Cross-correlate the resultant output with the transmitted input and
pick the delay value that maximizes the cross-correlation.
Regards,
Dilip.
Reply by Fred Marshall●September 21, 20102010-09-21
On 9/21/2010 11:24 AM, Vladimir Vassilevsky wrote:
> Hello All,
>
> There is a communication channel with nonminimum phase response. The
> channel could be described as H(s)=P(s)/Q(s). The channel is equalized
> by a linear equalizer. The equalization is near perfect but there is a
> delay lag in the (equalizer + channel) due to the nonminimum phase part
> of the response. What would be an efficient way to estimate this delay
> lag, knowing the equalizer transfer function ?
>
> Vladimir Vassilevsky
> DSP and Mixed Signal Design Consultant
> http://www.abvolt.com
>
>
>
Vladimir,
When you say that the equalization is near perfect that you mean the
amplitude part. Is that right? Or, does that description include phase?
I don't know if this makes sense and I'm sorry if it's a bit pedantic
but here goes:
Because you said that the channel has nonminimum phase response then it
could be linear phase and flat delay as one case of "nonminimum". But I
don't imagine that helps much - just an observation to be clear.
And, to equalize the phase I imagine that you're trying to get to linear
phase / pure delay, right?
So, if the equalizer achieves this then the maximum delay of the
equalizer would match the minimum delay of the channel and vice versa -
plus a constant delay that may just come with the equalizer.
Channel delay: CL + CV where L means "linear phase" so it's a constant
and V means "variable" with frequency.
Equalizer delay: EL + EV which is known, right?
Total delay: CL + EL + CV + EV and we want CV + EV to be a constant as
well as CL + EL.
So, I would be tempted to find EL from the transfer function using a
staight line fit of some reasonable sort for the phase such that the
remaining part of the phase and, EV, can be calculated. Then one could
estimate CV from:
I'm going to assume that EV is >0, then:
CV = K - EV where K is chosen such that CV >0.

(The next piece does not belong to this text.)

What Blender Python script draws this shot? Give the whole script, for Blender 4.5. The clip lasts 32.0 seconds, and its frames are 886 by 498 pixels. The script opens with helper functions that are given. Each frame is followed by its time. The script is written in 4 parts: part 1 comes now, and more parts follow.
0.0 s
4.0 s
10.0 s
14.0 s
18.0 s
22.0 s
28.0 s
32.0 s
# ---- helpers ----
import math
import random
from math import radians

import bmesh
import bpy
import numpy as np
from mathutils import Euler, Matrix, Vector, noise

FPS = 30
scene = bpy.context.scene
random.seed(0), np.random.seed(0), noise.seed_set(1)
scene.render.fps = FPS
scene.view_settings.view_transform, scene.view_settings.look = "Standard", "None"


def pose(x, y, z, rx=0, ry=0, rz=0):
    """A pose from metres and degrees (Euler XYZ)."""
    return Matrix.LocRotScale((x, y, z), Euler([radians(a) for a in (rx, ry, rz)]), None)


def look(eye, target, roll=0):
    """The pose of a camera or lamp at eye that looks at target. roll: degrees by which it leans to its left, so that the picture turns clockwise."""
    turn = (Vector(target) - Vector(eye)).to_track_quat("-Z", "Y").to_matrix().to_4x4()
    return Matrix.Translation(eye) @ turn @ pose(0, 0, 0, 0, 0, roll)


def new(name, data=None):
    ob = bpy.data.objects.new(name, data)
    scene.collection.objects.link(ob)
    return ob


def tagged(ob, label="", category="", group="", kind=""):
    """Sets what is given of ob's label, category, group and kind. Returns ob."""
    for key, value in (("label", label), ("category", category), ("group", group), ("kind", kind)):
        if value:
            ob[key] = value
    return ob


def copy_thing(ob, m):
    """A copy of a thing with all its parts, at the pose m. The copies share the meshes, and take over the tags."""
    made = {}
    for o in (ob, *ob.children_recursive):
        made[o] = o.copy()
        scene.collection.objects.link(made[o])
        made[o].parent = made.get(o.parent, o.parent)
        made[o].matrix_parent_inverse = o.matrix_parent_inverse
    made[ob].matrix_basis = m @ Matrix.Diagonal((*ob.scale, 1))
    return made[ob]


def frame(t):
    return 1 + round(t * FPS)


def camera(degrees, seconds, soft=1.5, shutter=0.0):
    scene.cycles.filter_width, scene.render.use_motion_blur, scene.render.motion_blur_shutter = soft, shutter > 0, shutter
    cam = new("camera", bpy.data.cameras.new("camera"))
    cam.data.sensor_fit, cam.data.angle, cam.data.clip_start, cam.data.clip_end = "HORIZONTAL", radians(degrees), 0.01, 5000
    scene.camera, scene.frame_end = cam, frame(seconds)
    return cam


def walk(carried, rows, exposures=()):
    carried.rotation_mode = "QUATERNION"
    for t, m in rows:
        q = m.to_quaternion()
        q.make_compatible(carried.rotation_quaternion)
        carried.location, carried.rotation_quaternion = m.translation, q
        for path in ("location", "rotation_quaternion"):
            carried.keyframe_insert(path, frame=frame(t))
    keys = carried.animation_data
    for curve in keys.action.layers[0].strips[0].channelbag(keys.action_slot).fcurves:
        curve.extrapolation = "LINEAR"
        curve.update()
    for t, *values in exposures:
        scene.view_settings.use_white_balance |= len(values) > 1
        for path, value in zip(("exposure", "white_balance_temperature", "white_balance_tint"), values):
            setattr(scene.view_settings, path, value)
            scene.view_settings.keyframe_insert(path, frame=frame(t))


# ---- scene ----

This leaves the problem of the pure delay component of the channel and
maybe that's not too important....? I don't know how that fits your
application needs.
Fred
Reply by Vladimir Vassilevsky●September 21, 20102010-09-21
Steve Pope wrote:
> Vladimir Vassilevsky <nospam@nowhere.com> wrote:
>
>
>>Hello All,
>
>
>>There is a communication channel with nonminimum phase response. The
>>channel could be described as H(s)=P(s)/Q(s). The channel is equalized
>>by a linear equalizer. The equalization is near perfect but there is a
>>delay lag in the (equalizer + channel) due to the nonminimum phase part
>>of the response. What would be an efficient way to estimate this delay
>>lag, knowing the equalizer transfer function ?
>
>
> I like estimating the delay of a low-pass transfer function by
> giving it a step input and measuring when it crosses the 50% point.

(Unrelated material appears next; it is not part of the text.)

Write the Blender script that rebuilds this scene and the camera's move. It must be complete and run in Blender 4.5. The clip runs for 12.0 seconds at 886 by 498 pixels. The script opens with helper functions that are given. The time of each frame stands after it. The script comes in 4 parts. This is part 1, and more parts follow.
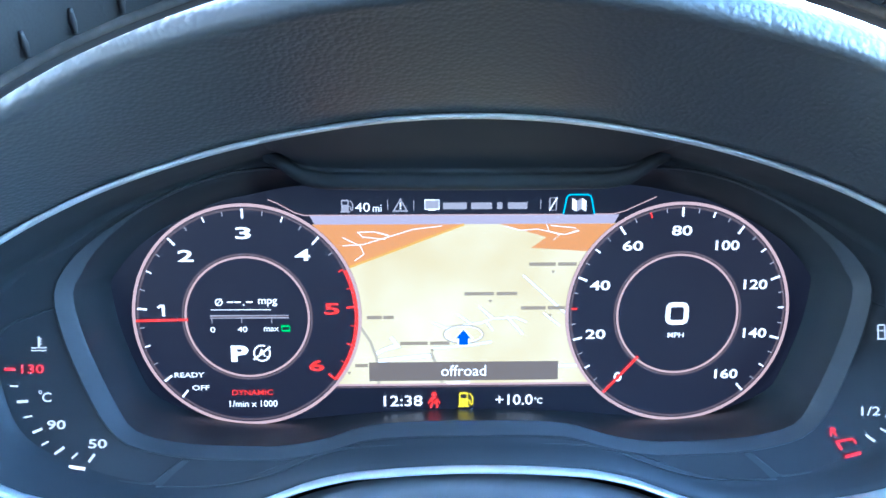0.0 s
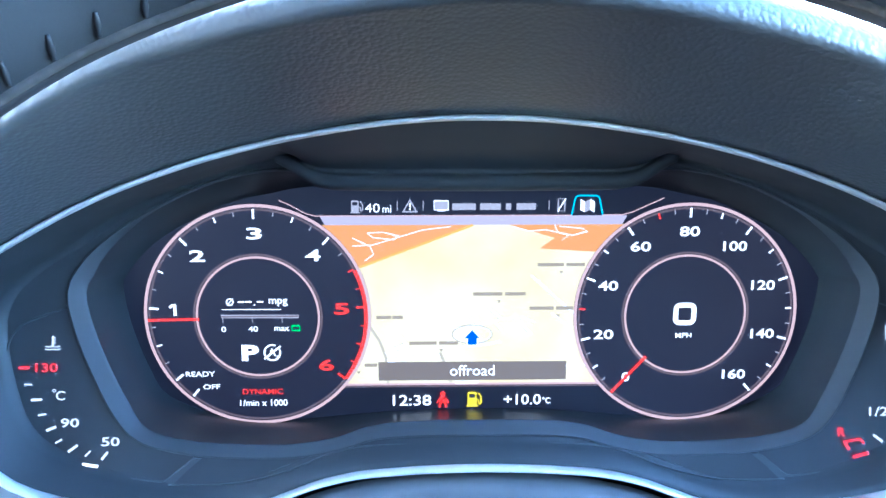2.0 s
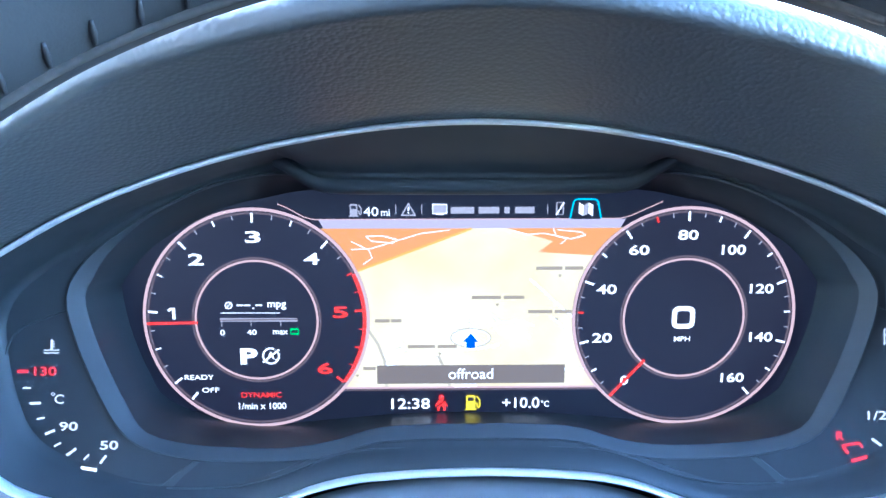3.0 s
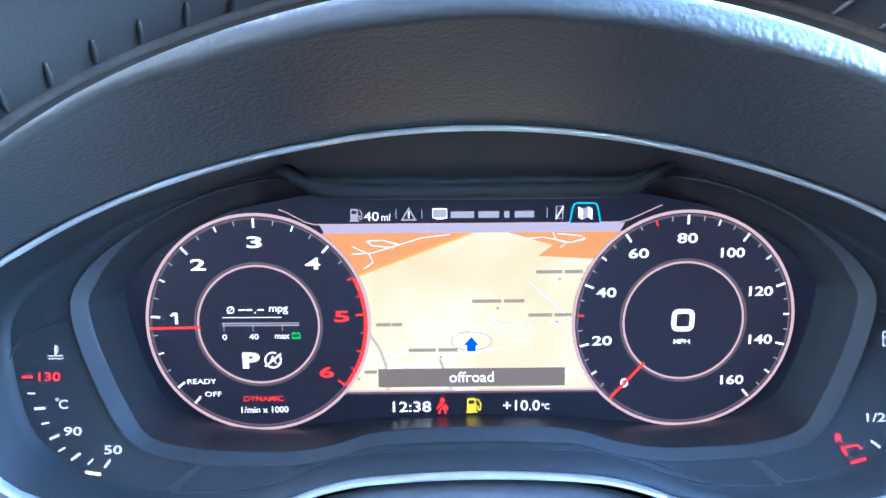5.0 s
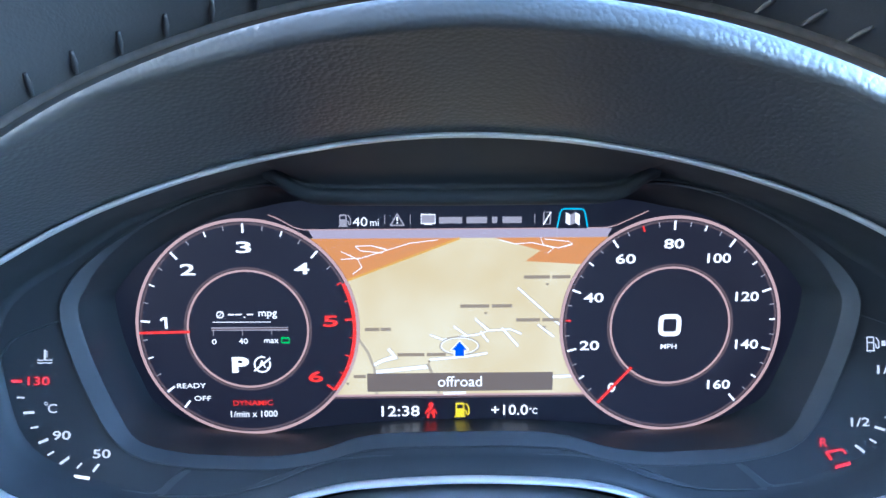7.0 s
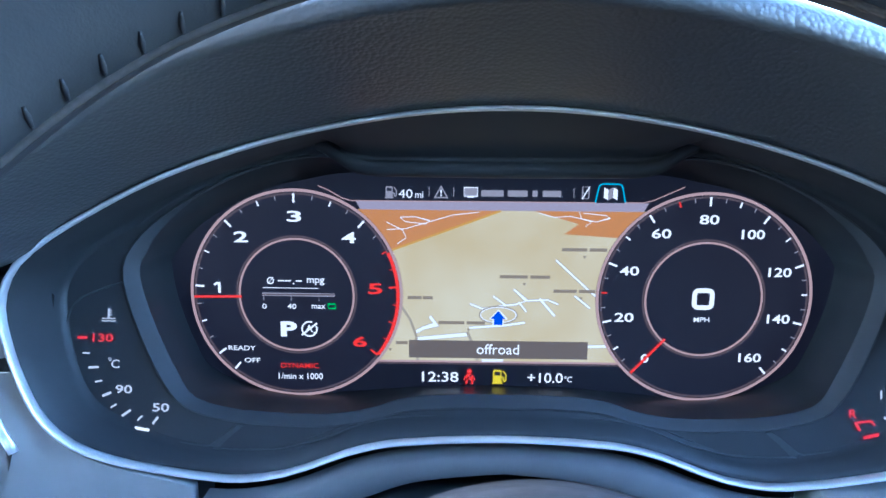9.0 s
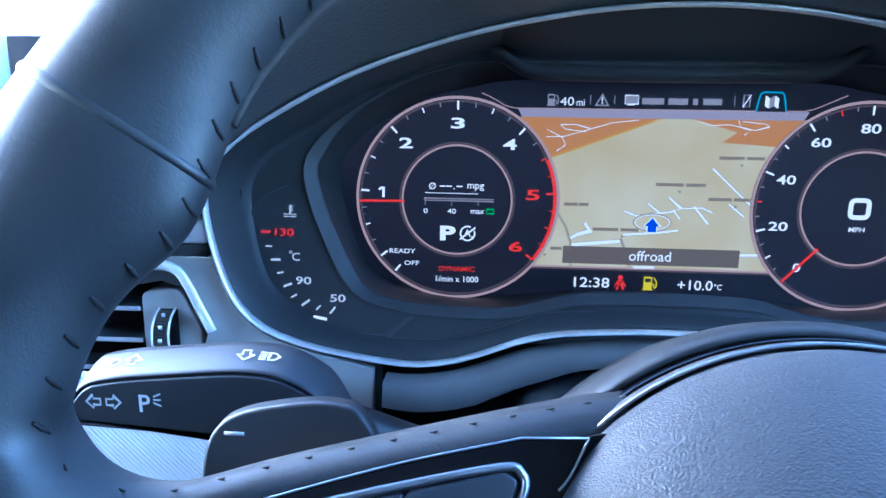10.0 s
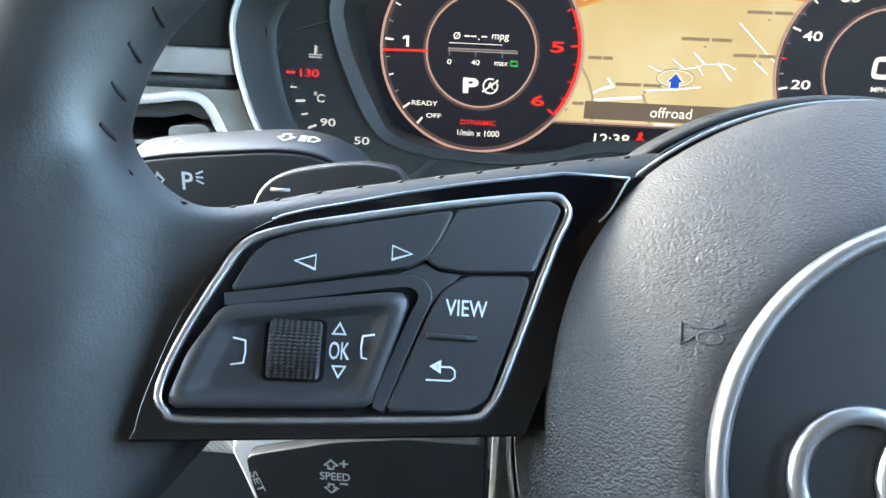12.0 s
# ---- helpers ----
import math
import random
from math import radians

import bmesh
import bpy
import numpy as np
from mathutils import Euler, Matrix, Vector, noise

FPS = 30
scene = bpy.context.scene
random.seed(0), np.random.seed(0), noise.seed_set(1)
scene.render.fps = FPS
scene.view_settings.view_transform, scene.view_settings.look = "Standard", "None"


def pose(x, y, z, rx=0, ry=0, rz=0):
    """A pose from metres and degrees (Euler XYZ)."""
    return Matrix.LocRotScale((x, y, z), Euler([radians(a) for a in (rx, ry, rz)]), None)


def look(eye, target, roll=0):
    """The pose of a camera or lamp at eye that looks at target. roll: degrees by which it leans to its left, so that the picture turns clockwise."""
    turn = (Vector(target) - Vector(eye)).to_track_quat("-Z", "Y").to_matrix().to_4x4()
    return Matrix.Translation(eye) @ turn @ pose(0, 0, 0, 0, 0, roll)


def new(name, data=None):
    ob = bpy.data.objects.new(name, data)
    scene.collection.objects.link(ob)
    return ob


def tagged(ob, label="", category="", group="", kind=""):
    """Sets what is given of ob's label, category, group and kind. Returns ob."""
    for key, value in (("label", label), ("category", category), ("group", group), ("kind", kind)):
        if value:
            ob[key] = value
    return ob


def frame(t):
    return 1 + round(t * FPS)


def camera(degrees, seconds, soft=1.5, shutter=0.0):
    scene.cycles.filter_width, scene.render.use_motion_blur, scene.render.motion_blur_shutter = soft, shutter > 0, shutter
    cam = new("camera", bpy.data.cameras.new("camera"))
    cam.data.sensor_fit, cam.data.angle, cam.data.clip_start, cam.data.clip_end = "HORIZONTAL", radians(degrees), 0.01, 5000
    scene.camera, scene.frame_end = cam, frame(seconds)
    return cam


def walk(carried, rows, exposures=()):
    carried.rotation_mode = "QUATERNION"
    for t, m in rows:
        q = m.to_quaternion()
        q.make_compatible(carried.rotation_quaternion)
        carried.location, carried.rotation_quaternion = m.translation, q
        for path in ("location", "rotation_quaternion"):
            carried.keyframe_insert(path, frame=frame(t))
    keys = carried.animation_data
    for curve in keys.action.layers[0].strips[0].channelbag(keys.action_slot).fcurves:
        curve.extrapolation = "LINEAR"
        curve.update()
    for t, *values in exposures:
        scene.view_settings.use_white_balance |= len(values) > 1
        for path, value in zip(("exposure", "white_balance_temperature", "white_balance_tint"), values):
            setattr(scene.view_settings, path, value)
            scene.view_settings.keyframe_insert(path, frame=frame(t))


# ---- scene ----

> If it's a bandpass function I give it a windowed sinusoid and
> measure the peak.
>
> Or is this not what you're asking?
Leaving aside noise, fractional delays and minor technical detals.

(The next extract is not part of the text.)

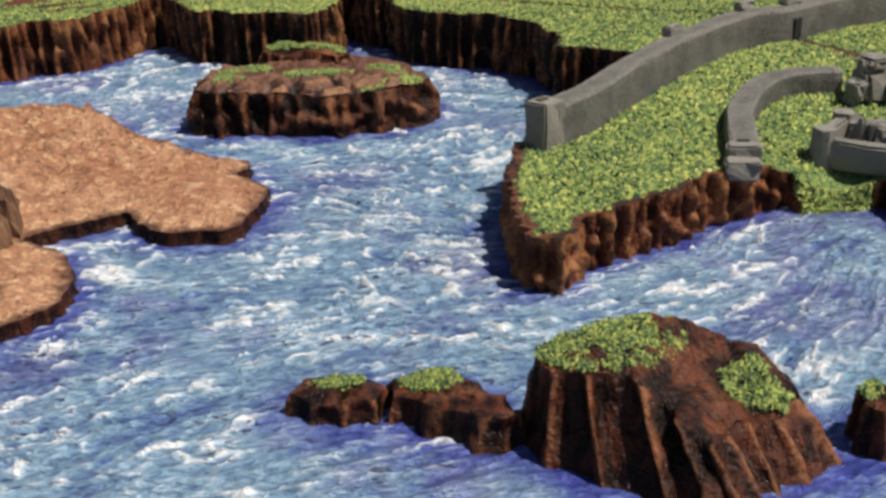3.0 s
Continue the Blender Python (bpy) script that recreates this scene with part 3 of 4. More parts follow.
def wave_sheet(x, y):
    """Height and ridge value of the plaster: long strokes, short strokes and curls."""
    w = np.stack([1 / ((x - px) ** 2 + (y - py) ** 2 + 0.05) ** 1.5 for px, py, _ in WAVE_RUN])
    turn = (w * np.radians([a for _, _, a in WAVE_RUN])[:, None]).sum(axis=0) / w.sum(axis=0)
    turn = turn + 1.3 * (fbm(x * 1.6, y * 1.6, 2, 83) - 0.5) + 0.7 * (fbm(x * 5, y * 5, 2, 84) - 0.5)
    c, s = np.cos(turn), np.sin(turn)
    long = brushed(x, y, c, s, 10, 0.20, 17, 101)
    short = brushed(x, y, c, s, 30, 0.085, 13, 102)
    hair = brushed(x, y, c, s, 62, 0.05, 11, 103)
    curl = fbm(x * 24, y * 24, 3, 104) - 0.5
    broken = ramp01(fbm(x * 15, y * 15, 2, 88), 0.36, 0.60)
    mask = ramp01(fbm(x * 3.4, y * 3.4, 3, 91), 0.46, 0.60)
    mask2 = ramp01(fbm(x * 6.0, y * 6.0, 3, 92), 0.46, 0.60)
    line = np.exp(-(long / 0.17) ** 2) * mask * broken
    line2 = np.exp(-(short / 0.30) ** 2) * mask2 * (0.3 + 0.7 * broken)
    stroke = 0.35 + 0.65 * ramp01(fbm(x * 2.4, y * 2.4, 2, 96), 0.40, 0.58)
    z = 0.003 * long + 0.016 * line + 0.014 * line2 + 0.0058 * hair * stroke + 0.010 * curl * (1.2 - stroke) + 0.02 * (fbm(x * 1.3, y * 2.1, 2, 87) - 0.5)
    ridge = 0.42 + 0.03 * long + 0.68 * line + 0.50 * line2 + 0.06 * hair * stroke + 0.20 * curl
    return z, ridge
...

The channel transfer function:
Hc(z) = Pc(z)/Qc(z)
If H(z) is minimum phase, then the equalizer transfer function:
He = 1/Hc(z) = Qc(z)/Pc(z)
So, Hc(z) He(z) === 1. Perfect equalization.
But, if the channel is nonminimal phase, the equalizer could only be
approximated by a stable function with finite amount of delay. Assumming
the approximation is close enough, we have:
Hc(z) He(z) ~ Z^-N
How to find N in efficient way if we know He(z) ?
Vladimir Vassilevsky
DSP and Mixed Signal Design Consultant
http://www.abvolt.com
Reply by Steve Pope●September 21, 20102010-09-21
Vladimir Vassilevsky <nospam@nowhere.com> wrote:
>Hello All,
>There is a communication channel with nonminimum phase response. The
>channel could be described as H(s)=P(s)/Q(s). The channel is equalized
>by a linear equalizer. The equalization is near perfect but there is a
>delay lag in the (equalizer + channel) due to the nonminimum phase part
>of the response. What would be an efficient way to estimate this delay
>lag, knowing the equalizer transfer function ?
I like estimating the delay of a low-pass transfer function by
giving it a step input and measuring when it crosses the 50% point.
If it's a bandpass function I give it a windowed sinusoid and
measure the peak.
Or is this not what you're asking?
Steve
Reply by Vladimir Vassilevsky●September 21, 20102010-09-21
Hello All,
There is a communication channel with nonminimum phase response. The
channel could be described as H(s)=P(s)/Q(s). The channel is equalized
by a linear equalizer. The equalization is near perfect but there is a
delay lag in the (equalizer + channel) due to the nonminimum phase part
of the response. What would be an efficient way to estimate this delay
lag, knowing the equalizer transfer function ?
Vladimir Vassilevsky
DSP and Mixed Signal Design Consultant
http://www.abvolt.com